The sentinel element above the tree's root is considered to be the root of a forest containing just one tree. This view justifies the convention for the result of arity when the cursor is above: 0 if the tree is_empty , 1 if it has a root (viewed as the child of the fictitious sentinel element).
Manipulating the cursor explicitly
The cursor attached to a cursor tree is not just a conceptual notion but an actual object, of type CURSOR . You may use the query cursor to obtain a reference to the current cursor. Procedure go_to takes a cursor as argument and brings the tree's cursor to the node identified by the value of that argument.
A useful notion associated with trees and particularly applicable to cursor trees is that of traversal.
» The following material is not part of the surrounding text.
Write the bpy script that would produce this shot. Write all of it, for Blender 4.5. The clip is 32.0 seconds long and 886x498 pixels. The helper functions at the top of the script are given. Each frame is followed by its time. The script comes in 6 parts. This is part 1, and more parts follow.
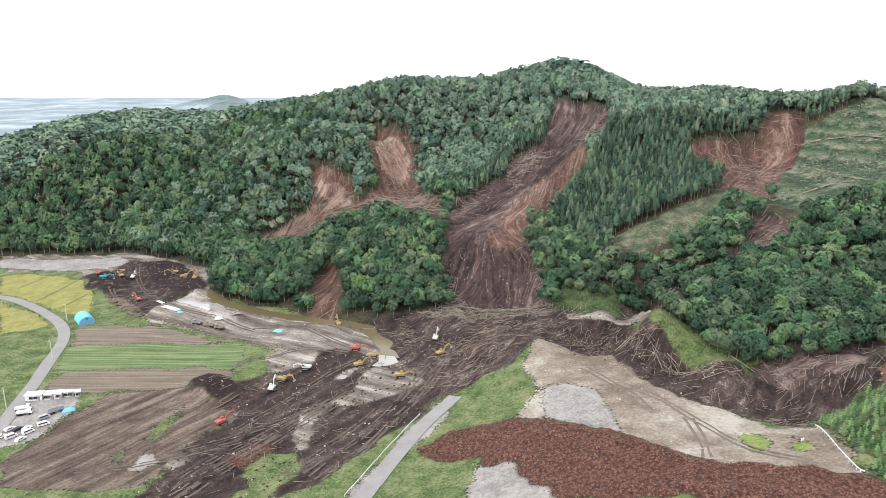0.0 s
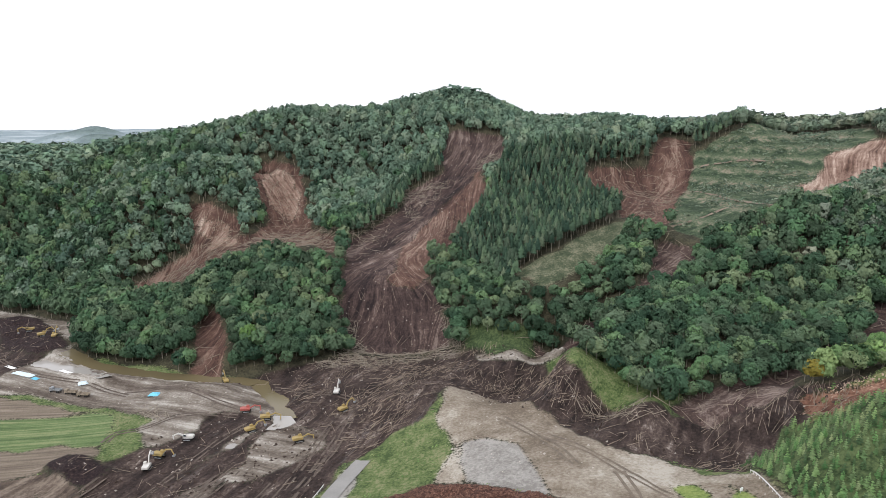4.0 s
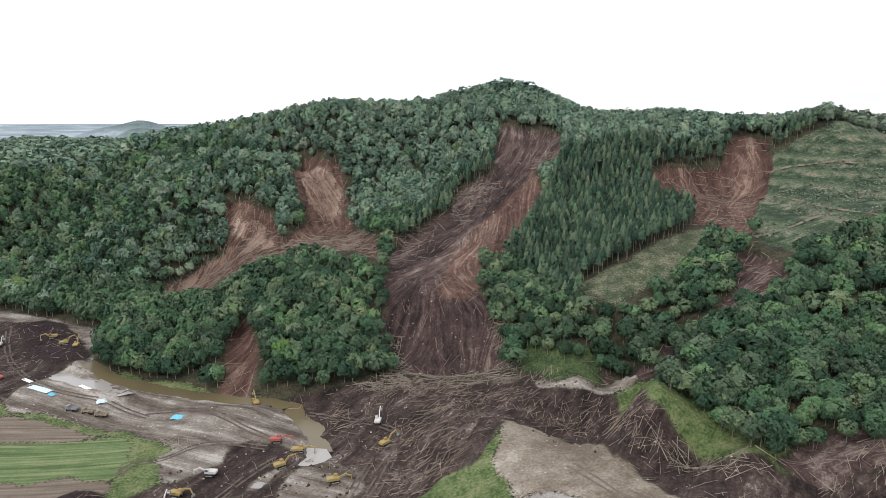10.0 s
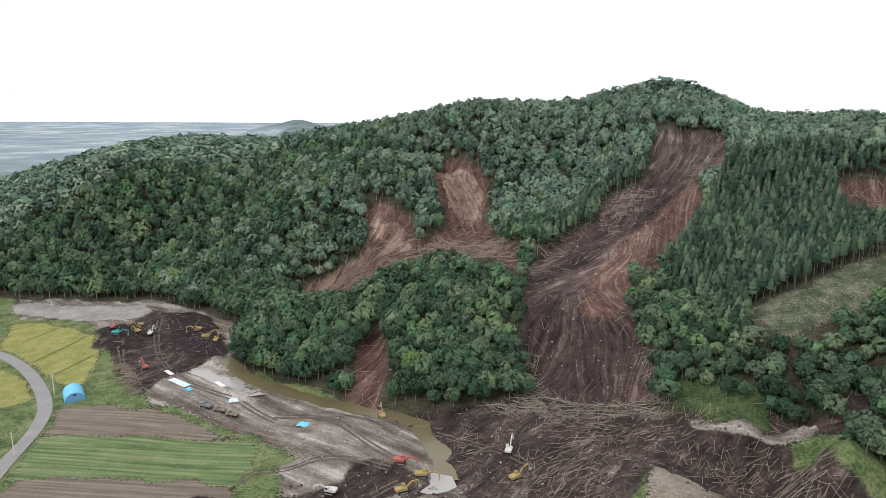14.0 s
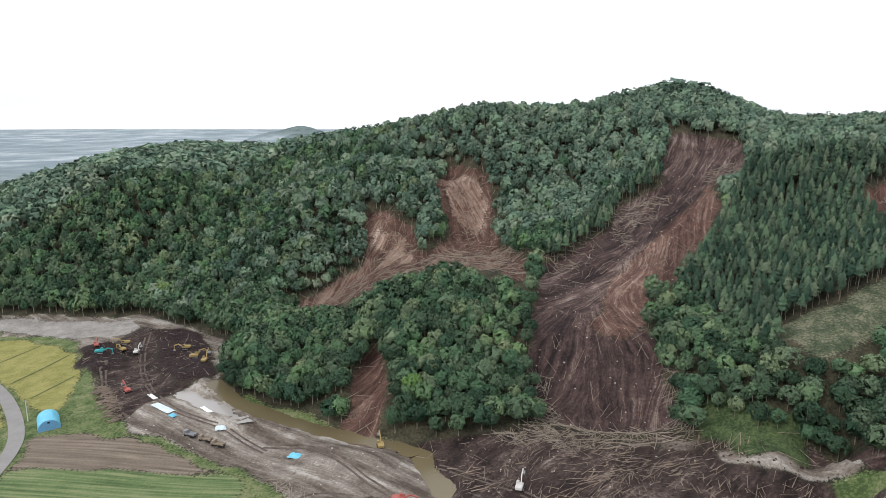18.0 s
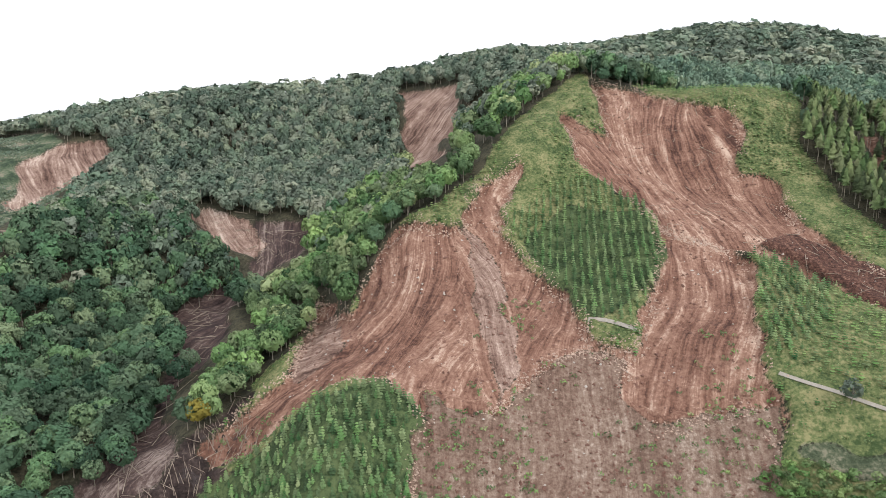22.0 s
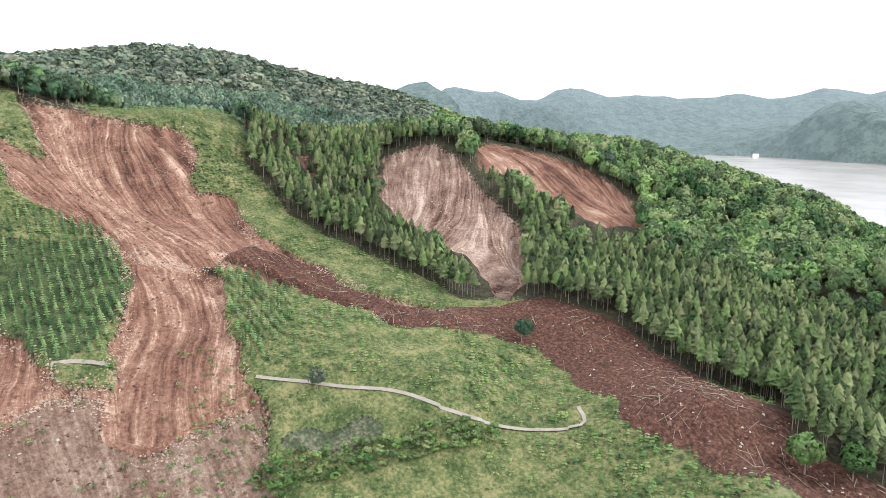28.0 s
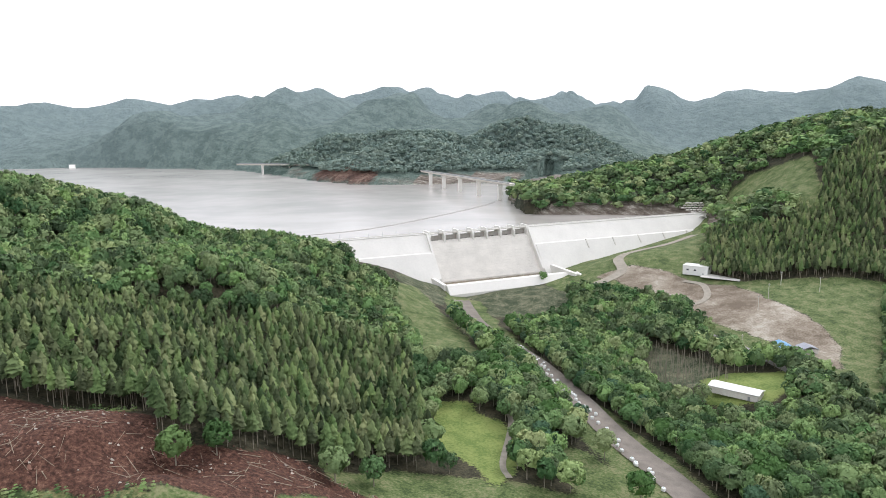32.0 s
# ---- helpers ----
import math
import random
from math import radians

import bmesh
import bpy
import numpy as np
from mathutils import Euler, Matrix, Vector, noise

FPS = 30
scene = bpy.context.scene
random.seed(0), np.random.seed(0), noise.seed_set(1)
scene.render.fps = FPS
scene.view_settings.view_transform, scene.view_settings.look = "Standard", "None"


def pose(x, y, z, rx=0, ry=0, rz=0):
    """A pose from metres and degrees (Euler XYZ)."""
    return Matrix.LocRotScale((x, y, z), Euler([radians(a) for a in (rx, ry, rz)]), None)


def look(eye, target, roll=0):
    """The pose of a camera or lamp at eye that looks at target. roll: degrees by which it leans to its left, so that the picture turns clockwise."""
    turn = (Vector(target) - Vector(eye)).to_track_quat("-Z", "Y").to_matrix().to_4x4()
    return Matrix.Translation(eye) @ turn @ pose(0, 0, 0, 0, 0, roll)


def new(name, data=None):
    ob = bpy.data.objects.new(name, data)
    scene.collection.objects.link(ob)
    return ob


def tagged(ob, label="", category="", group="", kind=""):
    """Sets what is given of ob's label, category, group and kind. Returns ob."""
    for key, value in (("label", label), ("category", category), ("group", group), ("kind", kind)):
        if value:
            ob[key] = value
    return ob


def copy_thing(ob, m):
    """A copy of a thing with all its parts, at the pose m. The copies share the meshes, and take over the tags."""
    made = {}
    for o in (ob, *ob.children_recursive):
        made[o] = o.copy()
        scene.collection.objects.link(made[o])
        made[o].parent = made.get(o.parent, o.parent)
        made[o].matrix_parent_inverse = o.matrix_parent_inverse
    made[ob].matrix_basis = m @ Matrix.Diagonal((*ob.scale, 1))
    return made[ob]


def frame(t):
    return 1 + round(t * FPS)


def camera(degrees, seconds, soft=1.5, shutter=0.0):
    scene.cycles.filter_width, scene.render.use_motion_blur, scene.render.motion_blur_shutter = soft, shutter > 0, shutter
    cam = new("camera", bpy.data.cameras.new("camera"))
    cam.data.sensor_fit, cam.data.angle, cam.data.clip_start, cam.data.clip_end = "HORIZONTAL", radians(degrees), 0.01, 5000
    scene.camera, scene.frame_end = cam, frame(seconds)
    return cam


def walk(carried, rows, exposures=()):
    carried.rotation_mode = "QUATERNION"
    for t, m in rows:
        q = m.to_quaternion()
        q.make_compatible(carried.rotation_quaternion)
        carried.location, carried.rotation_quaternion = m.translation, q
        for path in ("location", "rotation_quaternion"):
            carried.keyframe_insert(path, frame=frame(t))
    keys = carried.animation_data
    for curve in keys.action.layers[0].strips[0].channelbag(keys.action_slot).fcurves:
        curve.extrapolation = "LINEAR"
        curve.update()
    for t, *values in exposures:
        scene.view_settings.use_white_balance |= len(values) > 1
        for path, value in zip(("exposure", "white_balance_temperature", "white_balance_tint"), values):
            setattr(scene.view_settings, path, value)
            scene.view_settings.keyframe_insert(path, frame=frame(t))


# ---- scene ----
cam = camera(64.60, 32.0, 0.55)


def aim(eye, yaw, pitch, roll):
    """The camera's pose from its place, heading (to the left of +y), tilt and roll, in degrees."""
    a, b = radians(yaw), radians(pitch)
    ahead = Vector((-math.sin(a) * math.cos(b), math.cos(a) * math.cos(b), math.sin(b)))
    return look(eye, Vector(eye) + 100 * ahead, roll)


PATH = [
    (0, (-0.00, 0.00, 150.00), 0.000, -14.577, 0.080),
    (0.5, (-0.78, 3.65, 150.03), -1.121, -14.604, -0.007),
    (1, (-1.43, 7.39, 150.35), -1.732, -14.636, -0.095),
    (1.5, (-1.83, 11.17, 150.71), -1.793, -14.701, -0.026),
    (2, (-2.00, 15.05, 151.16), -1.925, -14.623, -0.050),
    (2.5, (-1.96, 19.17, 151.29), -2.143, -12.893, -0.123),
    (3, (-1.51, 23.06, 150.65), -3.891, -12.401, -0.072),
    (3.5, (-1.73, 26.77, 150.12), -8.211, -12.386, -0.135),
    (5.5, (-3.21, 41.08, 148.84), -9.452, -12.332, -0.127),
    (6, (-3.32, 44.73, 148.82), -9.296, -12.357, -0.051),
    (6.5, (-3.36, 48.56, 148.90), -8.356, -12.405, -0.041),
    (7, (-2.89, 52.38, 148.95), -7.583, -12.458, -0.022),
    (7.5, (-2.62, 56.12, 148.90), -7.085, -12.495, 0.023),
    (8, (-2.54, 59.83, 148.70), -6.850, -12.536, 0.043),
    (8.5, (-2.55, 63.29, 148.32), -6.787, -12.554, 0.044),
    (9, (-2.73, 66.90, 147.82), -6.804, -12.576, 0.022),
    (9.5, (-3.08, 70.80, 147.41), -6.560, -12.624, 0.052),
    (10, (-3.38, 74.41, 147.30), -5.595, -12.637, 0.060),
    (10.5, (-3.52, 77.64, 147.34), -3.751, -12.641, 0.089),
    (11, (-3.40, 80.87, 147.41), -1.954, -12.664, 0.058),
    (11.5, (-3.02, 84.31, 147.23), 1.099, -12.649, 0.076),
    (12, (-2.67, 87.80, 147.02), 2.547, -12.643, 0.053),
    (12.5, (-2.58, 91.25, 146.58), 3.677, -12.614, 0.047),
    (13, (-2.73, 94.60, 146.31), 4.531, -12.585, 0.065),
    (13.5, (-2.91, 98.02, 146.32), 5.374, -12.587, 0.065),
    (14, (-3.01, 101.56, 146.23), 6.120, -12.567, 0.059),
    (14.5, (-3.30, 105.17, 146.06), 6.770, -12.579, 0.052),
    (16.5, (-4.80, 119.35, 145.36), 7.063, -12.489, -0.042),
    (17, (-5.29, 122.68, 145.20), 7.081, -12.226, -0.141),
    (17.5, (-5.43, 125.22, 144.85), 7.196, -12.172, -0.215),
    (18, (-5.26, 127.48, 144.44), 6.477, -12.115, -0.257),
    (18.5, (-4.24, 128.83, 144.13), 5.510, -12.052, -0.428),
    (19, (-2.66, 129.76, 143.73), -1.449, -12.168, -0.594),
    (19.5, (-1.93, 130.20, 142.71), -14.827, -12.297, -0.638),
    (20, (-1.49, 130.63, 141.54), -27.290, -12.294, -0.495),
    (20.5, (-1.43, 130.87, 140.92), -39.507, -12.232, -0.212),
    (21, (-1.37, 130.93, 140.86), -52.137, -12.179, -0.081),
    (21.5, (-1.36, 130.91, 140.79), -63.597, -11.813, -0.413),
    (22, (-1.31, 130.90, 140.75), -74.911, -11.671, -0.552),
    (22.5, (-1.31, 130.92, 140.75), -85.816, -11.627, -0.379),
    (23, (-1.39, 131.00, 140.80), -87.743, -11.556, -0.221),
    (23.5, (-1.41, 131.00, 140.80), -87.648, -11.412, -0.006),
    (24, (-1.39, 130.97, 140.80), -87.831, -11.280, 0.180),
    (24.5, (-1.38, 130.97, 140.79), -89.724, -11.143, 0.308),
    (26.5, (-1.36, 130.95, 140.78), -103.979, -10.548, 0.614),
    (27, (-1.38, 130.95, 140.79), -108.063, -10.363, 0.494),
    (27.5, (-1.37, 130.95, 140.78), -112.411, -10.215, 0.537),
    (28, (-1.37, 130.95, 140.78), -117.378, -10.044, 0.496),
    (28.5, (-1.37, 130.94, 140.78), -123.019, -9.869, 0.389),
    (29, (-1.36, 130.94, 140.78), -128.981, -9.745, 0.267),
    (29.5, (-1.40, 130.92, 140.79), -137.154, -9.614, -0.003),
    (30, (-1.40, 130.91, 140.79), -147.771, -9.553, -0.341),
    (30.5, (-1.39, 130.89, 140.79), -159.037, -9.533, -0.808),
    (31, (-1.34, 130.99, 140.80), -165.925, -9.556, -0.937),
    (31.5, (-1.34, 130.98, 140.80), -165.806, -9.449, -0.722),
    (32, (-1.35, 130.97, 140.79), -168.847, -9.367, -0.666),
]
EXPOSURE = [(0, 0.6, 6250, 13), (2, 0.56, 6250, 13), (3, 0.4, 6250, 13), (3.6, 0.18, 6250, 13), (6, 0.04, 6250, 13), (19, 0.02, 6250, 13), (20, 0.0, 6250, 13), (21, 0.06, 6250, 13), (22, 0.34, 6250, 13), (23, 0.54, 6250, 13), (26.5, 0.58, 6250, 13), (28, 0.68, 6250, 13), (29, 0.7, 6250, 13), (30, 0.62, 6250, 13), (31, 0.46, 6250, 13), (32, 0.26, 6250, 13)]
walk(cam, [(t, aim(eye, yaw, pitch, roll)) for t, eye, yaw, pitch, roll in PATH], EXPOSURE)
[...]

A traversal is a certain policy for ordering all the nodes in a tree - usually to apply an operation to all these nodes in the resulting order. CURSOR_TREE and its descendants support three forms of traversal: preorder, postorder and breadth-first. They correspond to the most commonly used traversal policies on trees, illustrated on the figure (where the children of each node are assumed to be ordered from left to right):
- Preorder is the traversal that visits the root first, then (recursively) traverses each subtree in order. On the figure we will visit node A first then, recursively, the subtrees rooted at B (which implies visiting E and F), C and D. The resulting order is: A B E F C D G H I.
- Postorder first traverses (recursively) the subtrees, then visits the root. On the example this gives: E F B C G H I D A.
- Breadth-first visits the nodes level by level, starting with the root: first the root, then all its children, then all their children and so on. Here the resulting order is: A B C D E F G H I.
For each of the traversals, procedures are available to move the cursor accordingly, for example breadth_start and breadth_ forth for breadth-first, and similar names for the others.